INSTRUCTION: Give the number of lines that include the word "with", nothing more.

INFORMATION PROVIDED:
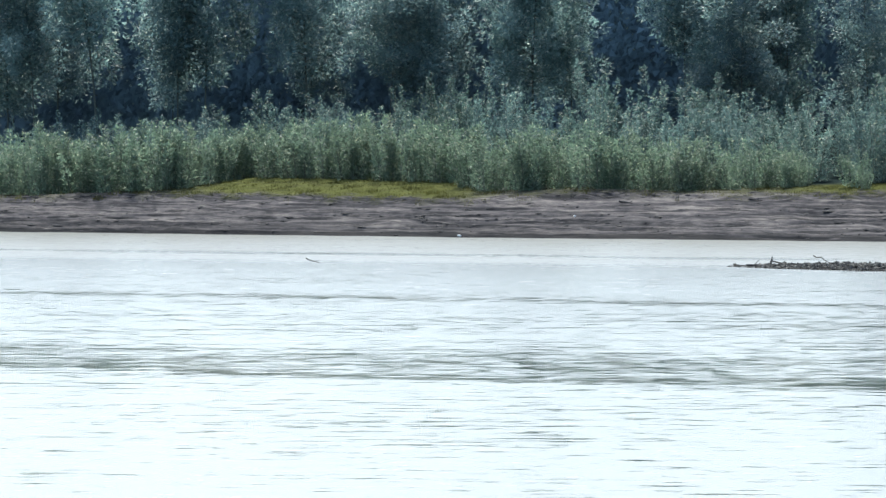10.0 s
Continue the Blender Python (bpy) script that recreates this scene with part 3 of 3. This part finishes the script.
def make_bar():
    bar = tagged(empty("gravel_bar", pose(5, 113, 0)), "low bar of dark wet gravel in midstream", "gravel bar", kind="structure")
    inv = Matrix.Translation((-5, -113, 0))
    r = np.random.default_rng(55)
    kinds = [pebble_mesh(i) for i in range(8)]
    x, y = bar_spots(300, r, -1.0, 15)
    y = bar_near(x) + r.uniform(0, 1.4, 300)
    for i in range(300):
        k = r.uniform(0.018, 0.036)
        z = max(ground_at(x[i], y[i]), -0.06)
        part("stone", kinds[i % 8], bar, at=inv @ pose(x[i], y[i], z + 0.3 * k, r.uniform(-20, 20), r.uniform(-20, 20), r.uniform(0, 360)) @ Matrix.Diagonal((k, k, k, 1)))
    n = 15000
    x, y = bar_spots(n, r)
    front = r.uniform(0, 1, n) < 0.35
    y = np.where(front, bar_near(x) + r.uniform(-0.06, 0.5, n), y)
    z = np.maximum(land(x, y), -0.06)
    k = r.gamma(4, 0.0038, n) + 0.007
    rot = r.uniform(0, 6.28, n)
    v = OCT_V[None] * r.uniform(0.7, 1.3, (n, 6, 1)) * np.stack([np.ones(n), r.uniform(0.6, 0.95, n), r.uniform(0.5, 0.9, n)], 1)[:, None, :] * k[:, None, None]
    v = v + r.normal(0, 0.12, (n, 6, 3)) * k[:, None, None]
    c, s = np.cos(rot)[:, None], np.sin(rot)[:, None]
    V = np.stack([x[:, None] + c * v[..., 0] - s * v[..., 1], y[:, None] + s * v[..., 0] + c * v[..., 1], (z + 0.35 * k)[:, None] + v[..., 2]], -1)
    V -= np.array([5, 113, 0])
    F = (np.arange(n)[:, None, None] * 6 + OCT_F[None]).reshape(-1, 3)
    ob = part("gravel", mesh_from("gravel", V.reshape(-1, 3), F, M_STONE), bar)
    tagged(ob, kind="stuff")


make_bar()


# ---------------------------------------------------------------- driftwood and debris
def stick(name, m, length, radius, mat, label, category="driftwood", group="", seed=0, forks=1):
    """A worn stick with a bend and side twigs, each a part."""
    r = np.random.default_rng(seed)
    ob = empty(name, m)
    t = np.linspace(-0.5, 0.5, 7)
    pts = np.stack([t * length, r.normal(0, 0.025 * length, 7), r.normal(0, 0.02 * length, 7)], 1)
    v, f = tube_arrays(pts, np.linspace(radius, radius * 0.45, 7), 6)
    part("stem", mesh_from("stem", v, f, mat, True), ob)
    for i in range(forks):
        k = r.integers(2, 6)
        L = length * r.uniform(0.2, 0.4)
        d = Vector((r.uniform(0.2, 1), r.uniform(-0.6, 0.6), r.uniform(0.2, 0.9))).normalized() * L
        p = Vector(pts[k])
        v, f = tube_arrays([p, p + d * 0.5 + Vector((0, 0, 0.02 * L)), p + d], [radius * 0.5, radius * 0.4, radius * 0.2], 5)
        part("twig", mesh_from("twig", v, f, mat, True), ob)
    return tagged(ob, label, category, group)


def dead_sapling(x, y):
    """Bare twigs standing out of the gravel."""
    ob = empty("dead_sapling", pose(x, y, ground_at(x, y)) @ Matrix.Diagonal((0.85, 0.85, 0.64, 1)))
    for pts in ([(0, 0, -0.05), (0.02, 0, 0.14), (0.07, 0.02, 0.28), (0.10, 0.02, 0.40)],
                [(0.02, 0, 0.12), (0.13, 0.03, 0.24), (0.17, 0.03, 0.42)],
                [(-0.02, 0, -0.05), (-0.17, 0, 0.08), (-0.29, 0.02, 0.16), (-0.31, 0.03, 0.27)],
                [(0.05, 0, -0.05), (0.21, 0, 0.10), (0.24, 0, 0.22), (0.22, 0, 0.31)],
                [(-0.10, 0, 0.03), (-0.08, 0.02, 0.12), (-0.02, 0.02, 0.22)]):
        v, f = tube_arrays(pts, np.linspace(0.014, 0.006, len(pts)), 5)
        part("twig", mesh_from("twig", v, f, M_WOOD, True), ob)
    return tagged(ob, "bare dead sapling with forked twigs on the gravel bar", "dead sapling")


def mound(name, m, size, label, category, seed, sticks, thick, peak=0.0):
    """A ragged heap of soil, roots and sticks, its summit off centre."""
    r = np.random.default_rng(seed)
    ob = empty(name, m)

    def top(u, v):
        d = math.hypot(u, v)
        lump = 1 + 0.45 * noise.noise(Vector((u * 2.2, v * 2.2, seed))) + 0.4 * noise.noise(Vector((u * 6, v * 6, seed + 9))) + 0.4 * noise.noise(Vector((u * 15, v * 15, seed + 5)))
        shape = max(0.0, 1 - d) ** 0.55 * (0.7 + 0.28 * math.exp(-((u - peak) / 0.33) ** 2))
        return size[2] * shape * lump - 0.02 if d < 0.97 else -0.2

    n = 44
    V = [(size[0] * u, size[1] * v, top(u, v)) for v in np.linspace(-1, 1, n) for u in np.linspace(-1, 1, n)]
    part("soil_body", mesh_from("soil_body", np.array(V), grid_faces(n, n), M_CLOD), ob)
    for i in range(sticks):
        u, v = r.uniform(-0.85, 0.85), r.uniform(-0.8, 0.3)
        a = r.normal(0, 0.5) + (3.14 if r.uniform() < 0.5 else 0)
        L = size[0] * r.uniform(0.12, 0.4)
        p = Vector((u * size[0], v * size[1], max(0.0, top(u, v))))
        d = Vector((math.cos(a) * L, math.sin(a) * L * 0.6, L * r.uniform(-0.1, 0.55)))
        k = Vector((r.normal(0, 0.06), 0, r.normal(0, 0.1))) * L
        w = thick * r.uniform(0.5, 1.3)
        f = tube_arrays([p - d * 0.4, p + d * 0.15 + k, p + d * 0.6], [w, w * 0.8, w * 0.35], 4)
        part("stick", mesh_from("stick", f[0], f[1], M_PALEWOOD if r.uniform() < 0.06 else M_WOOD if i % 2 else M_CLOD), ob)
    return tagged(ob, label, category)


def bank_pose(x, s, lift=0.0, rz=0, ry=0):
    y = float(shore(np.array([x]))[0]) + s
    return pose(x, y, ground_at(x, y) + lift, 0, ry, rz)


dead_sapling(5.55, bar_near(5.55) + 0.7)
mound("debris_mat", pose(5.5, float(bar_near(5.5)) + 0.4, 0.05), (0.6, 0.5, 0.10), "dark matted flood debris on the gravel bar", "flood debris", 3, 90, 0.008)
mound("root_mass", bank_pose(7.95, 0.2, -0.02), (0.92, 0.45, 0.25), "dark torn-off root mass lying at the waterline", "root mass", 8, 34, 0.010, 0.15)
mound("brush_heap", bank_pose(8.8, 0.25, -0.01), (0.55, 0.35, 0.13), "low dark heap of washed-up brush at the waterline", "brush heap", 6, 40, 0.010, -0.4)
BARGROUP = "driftwood on the gravel bar"
stick("driftwood_stick", pose(-0.45, 119.5, 0.06, 0, 12, 15), 0.5, 0.014, M_WOOD, "grey crooked driftwood stick on the bar's tip", group=BARGROUP, seed=1, forks=0)
stick("driftwood_stick", pose(-1.25, 120.6, 0.015, 0, 1, 25), 0.32, 0.016, M_WOOD, "grey crooked driftwood stick on the bar's tip", group=BARGROUP, seed=2, forks=0)
stick("driftwood_stick", pose(0.22, 119.0, 0.14, 0, 22, -10), 0.42, 0.011, M_WOOD, "thin grey driftwood stick leaning on gravel", group=BARGROUP, seed=3, forks=0)
stick("driftwood_stick", pose(0.2, 118.0, 0.03, 0, -14, 20), 0.3, 0.012, M_PALEWOOD, "short bleached driftwood stick on wet gravel", group=BARGROUP, seed=4, forks=0)
stick("driftwood_stick", pose(-0.95, 119.7, 0.02, 0, 9, -14), 0.4, 0.016, M_CLOD, "dark crooked driftwood stick on the bar's tip", group=BARGROUP, seed=5, forks=1)
mound("debris_mat", pose(-0.25, 118.75, 0.01), (0.36, 0.3, 0.075), "dark matted flood debris on the bar's tip", "flood debris", 11, 40, 0.008)
stick("driftwood_stub", pose(-0.75, 120.7, 0.09, 0, -80, 0), 0.16, 0.024, M_CLOD, "upright driftwood stub on the bar's tip", seed=6, forks=1)
stick("river_snag", pose(-9.0, 123.6, 0.03, 0, 17, -12), 0.34, 0.012, M_WOOD, "thin dark branch end sticking out of the river", seed=7)
stick("bleached_branch", bank_pose(13.85, 1.9, 0.03, -12, 6), 0.55, 0.016, M_PALEWOOD, "pale bleached branch lying on the mud", seed=8)
stick("bank_driftwood", bank_pose(15.75, 0.75, 0.05, 10, -6), 0.42, 0.035, M_CLOD, "dark soaked driftwood lying on the mud", seed=9, forks=2)
stick("bank_driftwood", bank_pose(14.55, 0.1, 0.03, -20, 4), 0.5, 0.025, M_CLOD, "dark soaked driftwood lying on the mud", seed=10, forks=1)
for x, s, k in ((-6.2, 2.35, 0.035), (-8.65, 0.1, 0.05)):
    ob = new("pale_pebble", pebble_mesh(70 + int(k * 1000), M_PALESTONE))
    ob.matrix_basis = bank_pose(x, s, k * 0.4) @ Matrix.Diagonal((k, k, k, 1))
    tagged(ob, "single whitish pebble lying on the mud", "pebble")


def make_clods():
    """Crumbs and clods of soil strewn over the mud, thickest along the ledges' broken edges."""
    r = np.random.default_rng(91)
    n = 26000
    x = r.uniform(-21, 21, n)
    s = turf_edge(x) * 1.12 * r.beta(1.0, 0.9, n)
    face_shade = ledges(x, s)[2]
    keep = r.uniform(0, 1, n) < 0.02 + 0.22 * (face_shade > 0.25) + 0.10 * (np.abs(s - turf_edge(x) - 0.1) < 0.35)
    x, s = x[keep], s[keep]
    n = len(x)
    y = shore(x) + s
    z = land(x, y)
    k = r.gamma(1.8, 0.0062, n) + 0.007
    v = OCT_V[None] * r.uniform(0.7, 1.25, (n, 6, 1)) * np.stack([r.uniform(1.2, 4.5, n), np.ones(n), r.uniform(0.35, 0.8, n)], 1)[:, None, :] * k[:, None, None]
    V = v + np.stack([x, y, z + 0.25 * k], 1)[:, None, :]
    F = (np.arange(n)[:, None, None] * 6 + OCT_F[None]).reshape(-1, 3)
    return tagged(new("soil_crumbs", mesh_from("soil_crumbs", V.reshape(-1, 3), F, M_CLOD)), "dark clods of soil strewn over the mud", "soil crumbs", kind="stuff")


make_clods()


def bank_shrub(name, label, category, x, s, size):
    y = float(shore(np.array([x]))[0]) + s
    return plant(name, LOW[int(abs(x) * 7) % 5], ("stemwork", "foliage"), label, category, "",
                 pose(x, y, ground_at(x, y) - 0.02, 0, 0, x * 70), (size, size, size))


# a bush standing by itself on the turf, and a weed at its edge
bank_shrub("young_willow", "low young willow standing alone on the turf", "shrub", 2.45, fs(2.45) - 0.75, 0.52)
bank_shrub("young_willow", "low young willow standing alone on the turf", "shrub", 2.85, fs(2.85) - 0.6, 0.42)
bank_shrub("young_willow", "low young willow standing alone on the turf", "shrub", 0.2, fs(0.2) - 0.8, 0.36)
bank_shrub("weed_sprig", "small leafy weed at the edge of the mud", "weed", 16.75, 2.1, 0.26)
# dark sticks added in place of slump scars in the bank below the turf
for i, (x, s, turn) in enumerate(((7.45, 3.75, -25), (7.9, 3.4, -18), (-2.2, 4.0, -30), (1.9, 4.1, -22), (4.4, 3.9, -15), (-5.1, 3.6, 12), (10.9, 2.3, -12))):
    stick("scar_stick", bank_pose(x, s, 0.02, turn, 8), 0.34, 0.024, M_CLOD, "dark stick standing in for a slump scar below the turf", "root", "roots below the turf", 40 + i)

SOLUTION TO THE EXERCISE: 3